EXERCISE TASK:
Only lines holding the word "with" should be copied from the material.

SOURCE DATA:

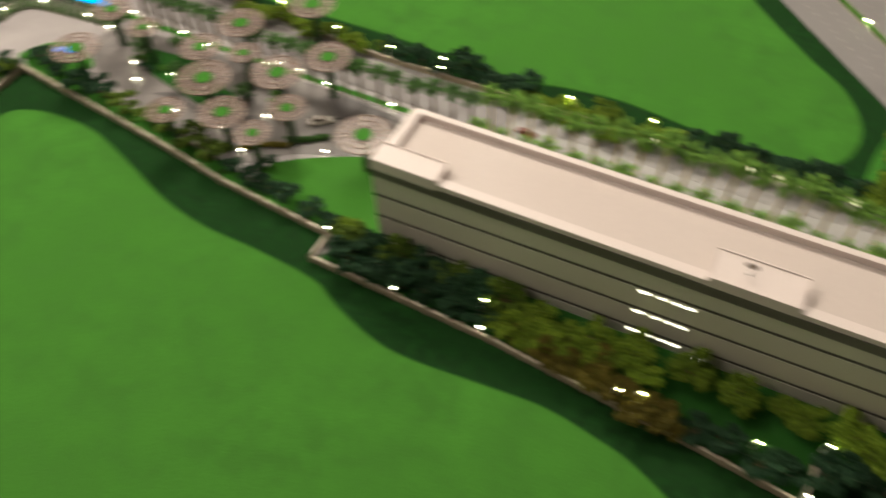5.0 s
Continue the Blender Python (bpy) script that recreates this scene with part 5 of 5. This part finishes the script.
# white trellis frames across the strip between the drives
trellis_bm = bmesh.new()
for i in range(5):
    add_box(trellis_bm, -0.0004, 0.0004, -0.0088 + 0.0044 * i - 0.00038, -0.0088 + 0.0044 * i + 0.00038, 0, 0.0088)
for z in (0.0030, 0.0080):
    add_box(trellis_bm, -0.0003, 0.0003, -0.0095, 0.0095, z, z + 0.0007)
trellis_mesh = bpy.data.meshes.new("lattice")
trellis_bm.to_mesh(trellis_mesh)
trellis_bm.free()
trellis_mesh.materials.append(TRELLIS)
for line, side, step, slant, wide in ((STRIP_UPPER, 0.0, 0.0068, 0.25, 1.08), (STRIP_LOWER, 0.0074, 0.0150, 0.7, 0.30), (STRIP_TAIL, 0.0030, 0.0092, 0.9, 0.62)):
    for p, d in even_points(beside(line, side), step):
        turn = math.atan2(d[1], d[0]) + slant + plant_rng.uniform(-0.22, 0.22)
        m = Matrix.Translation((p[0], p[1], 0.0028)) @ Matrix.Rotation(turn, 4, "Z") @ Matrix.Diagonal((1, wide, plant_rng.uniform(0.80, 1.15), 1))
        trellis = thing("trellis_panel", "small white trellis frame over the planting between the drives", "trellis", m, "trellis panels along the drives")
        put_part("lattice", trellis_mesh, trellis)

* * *

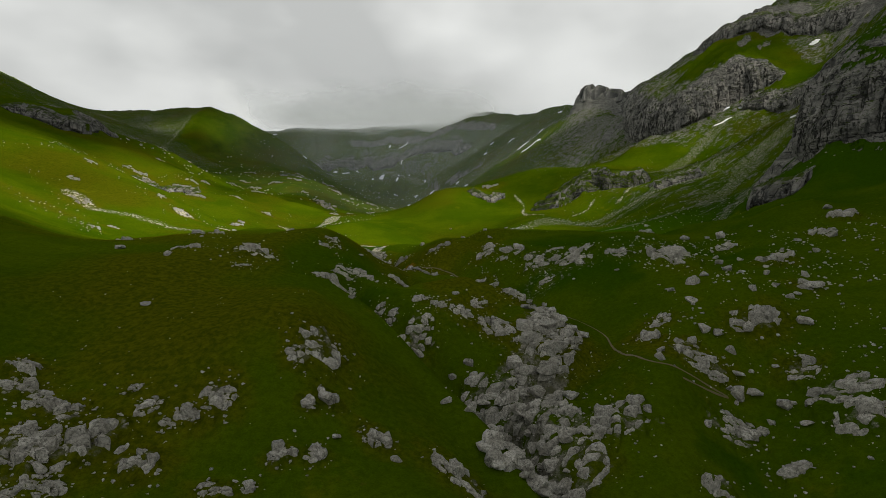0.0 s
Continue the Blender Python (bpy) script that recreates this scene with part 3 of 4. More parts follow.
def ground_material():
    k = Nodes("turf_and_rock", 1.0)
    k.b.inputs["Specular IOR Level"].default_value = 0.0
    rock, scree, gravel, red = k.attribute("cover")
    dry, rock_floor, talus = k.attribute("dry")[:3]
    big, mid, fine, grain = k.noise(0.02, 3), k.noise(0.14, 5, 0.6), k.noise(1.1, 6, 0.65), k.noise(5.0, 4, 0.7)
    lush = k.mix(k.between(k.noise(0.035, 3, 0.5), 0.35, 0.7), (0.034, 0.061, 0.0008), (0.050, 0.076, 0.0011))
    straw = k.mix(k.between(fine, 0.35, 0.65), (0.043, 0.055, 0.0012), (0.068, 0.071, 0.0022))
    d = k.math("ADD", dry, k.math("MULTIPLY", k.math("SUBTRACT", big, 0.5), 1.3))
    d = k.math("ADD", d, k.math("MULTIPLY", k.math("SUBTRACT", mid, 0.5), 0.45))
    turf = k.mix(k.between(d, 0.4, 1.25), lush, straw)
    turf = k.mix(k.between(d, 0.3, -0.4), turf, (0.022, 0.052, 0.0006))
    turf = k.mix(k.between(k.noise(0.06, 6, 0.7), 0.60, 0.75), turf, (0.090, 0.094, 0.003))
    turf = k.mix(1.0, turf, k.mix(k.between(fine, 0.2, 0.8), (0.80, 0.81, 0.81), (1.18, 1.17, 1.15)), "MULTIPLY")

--

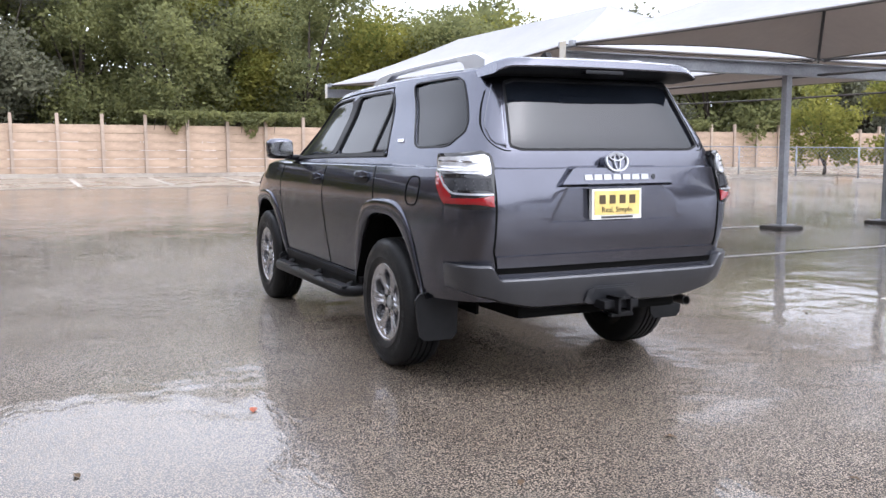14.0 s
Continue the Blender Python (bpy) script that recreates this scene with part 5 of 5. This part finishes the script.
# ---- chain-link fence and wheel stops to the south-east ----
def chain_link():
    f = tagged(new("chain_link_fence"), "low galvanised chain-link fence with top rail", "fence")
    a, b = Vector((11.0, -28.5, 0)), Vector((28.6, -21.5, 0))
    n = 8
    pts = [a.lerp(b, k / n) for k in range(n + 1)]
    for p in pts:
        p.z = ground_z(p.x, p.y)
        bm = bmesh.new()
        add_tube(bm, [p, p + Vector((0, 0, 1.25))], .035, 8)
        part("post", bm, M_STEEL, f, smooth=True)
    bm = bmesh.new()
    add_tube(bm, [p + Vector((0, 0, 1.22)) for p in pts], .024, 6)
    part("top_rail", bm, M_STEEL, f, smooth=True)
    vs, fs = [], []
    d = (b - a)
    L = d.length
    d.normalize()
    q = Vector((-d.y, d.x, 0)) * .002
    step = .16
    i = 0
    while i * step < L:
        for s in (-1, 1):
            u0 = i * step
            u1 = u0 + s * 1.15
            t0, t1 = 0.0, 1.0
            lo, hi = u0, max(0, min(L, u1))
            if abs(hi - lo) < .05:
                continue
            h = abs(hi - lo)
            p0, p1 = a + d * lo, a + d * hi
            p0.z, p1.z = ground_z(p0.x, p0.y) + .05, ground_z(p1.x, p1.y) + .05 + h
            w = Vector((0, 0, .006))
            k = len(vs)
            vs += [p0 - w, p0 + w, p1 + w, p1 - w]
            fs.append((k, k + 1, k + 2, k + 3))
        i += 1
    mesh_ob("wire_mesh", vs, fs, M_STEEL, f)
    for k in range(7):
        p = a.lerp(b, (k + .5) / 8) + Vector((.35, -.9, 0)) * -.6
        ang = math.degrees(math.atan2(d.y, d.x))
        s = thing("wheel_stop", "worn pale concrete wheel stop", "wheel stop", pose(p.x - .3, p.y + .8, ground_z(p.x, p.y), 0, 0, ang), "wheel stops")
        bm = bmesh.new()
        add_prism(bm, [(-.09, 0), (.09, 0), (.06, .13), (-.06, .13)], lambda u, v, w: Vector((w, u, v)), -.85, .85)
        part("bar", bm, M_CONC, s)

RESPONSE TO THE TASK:
Continue the Blender Python (bpy) script that recreates this scene with part 5 of 5. This part finishes the script.
Continue the Blender Python (bpy) script that recreates this scene with part 3 of 4. More parts follow.
Continue the Blender Python (bpy) script that recreates this scene with part 5 of 5. This part finishes the script.
    f = tagged(new("chain_link_fence"), "low galvanised chain-link fence with top rail", "fence")